- YOUR TASK
Omit any picture, and return the remaining data exactly as written.

- DATA SECTION
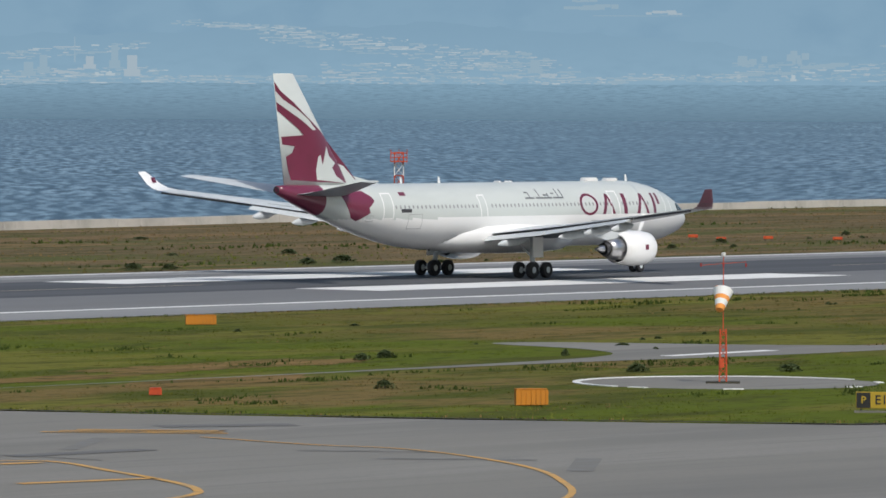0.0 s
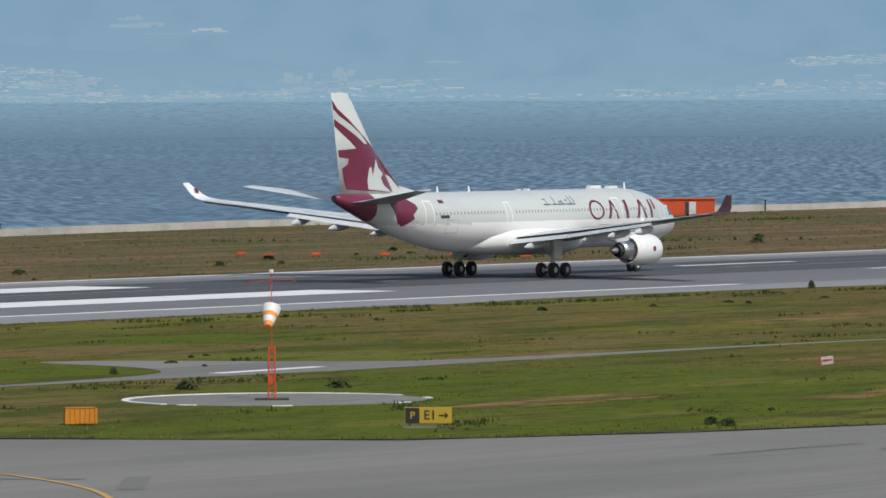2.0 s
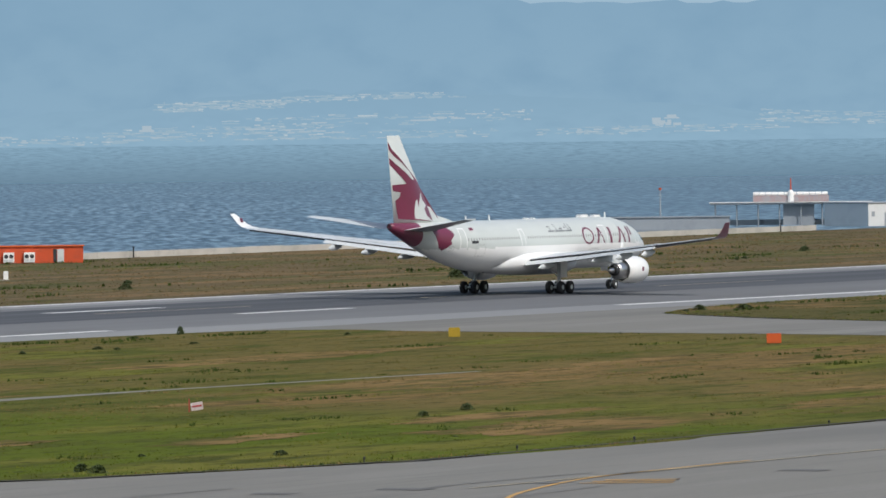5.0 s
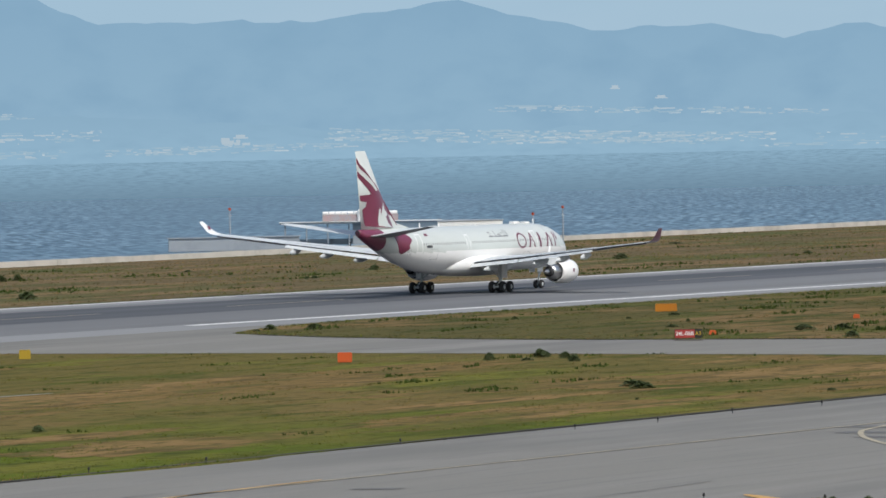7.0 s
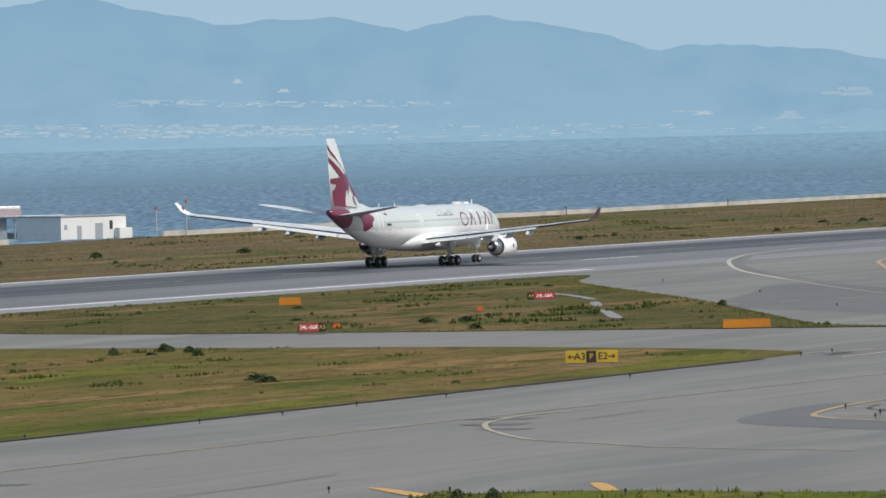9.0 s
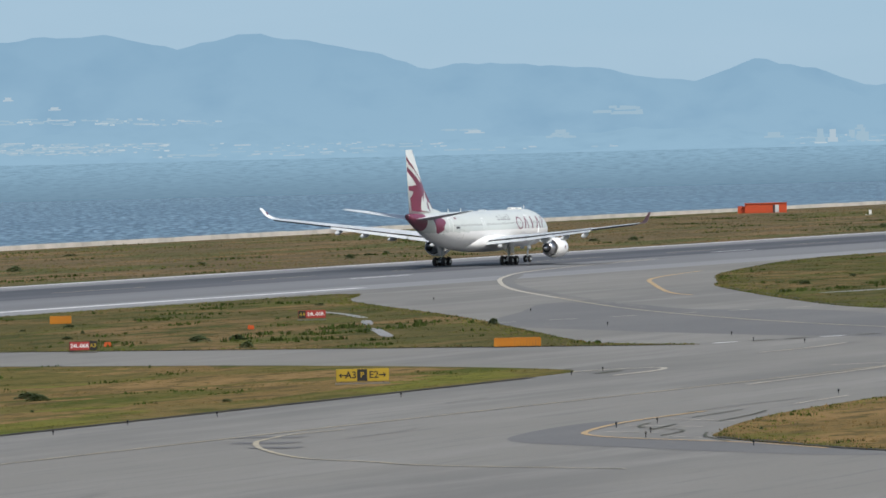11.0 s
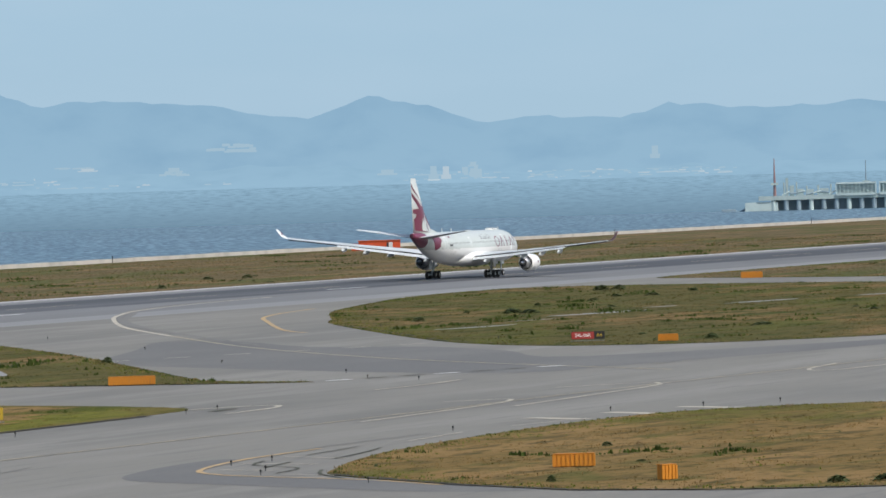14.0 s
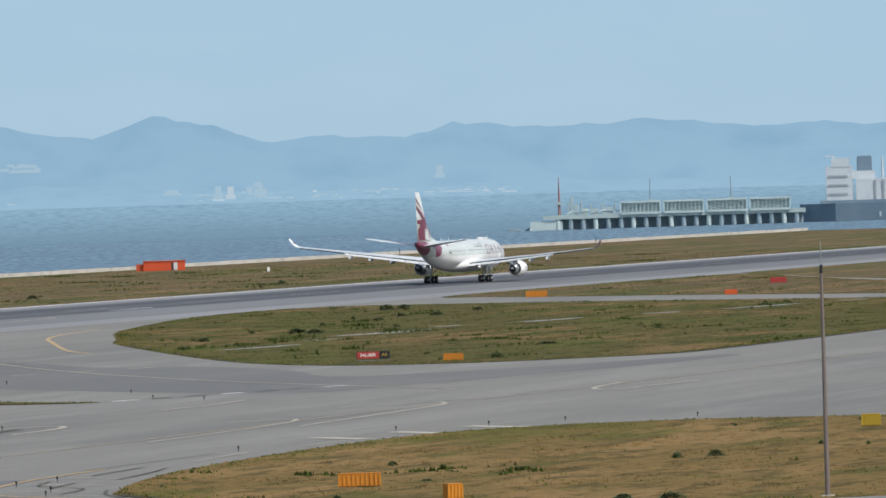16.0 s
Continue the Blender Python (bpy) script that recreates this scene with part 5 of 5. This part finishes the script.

- COMPLETE RESPONSE
0.0 s
2.0 s
5.0 s
7.0 s
9.0 s
11.0 s
14.0 s
16.0 s
Continue the Blender Python (bpy) script that recreates this scene with part 5 of 5. This part finishes the script.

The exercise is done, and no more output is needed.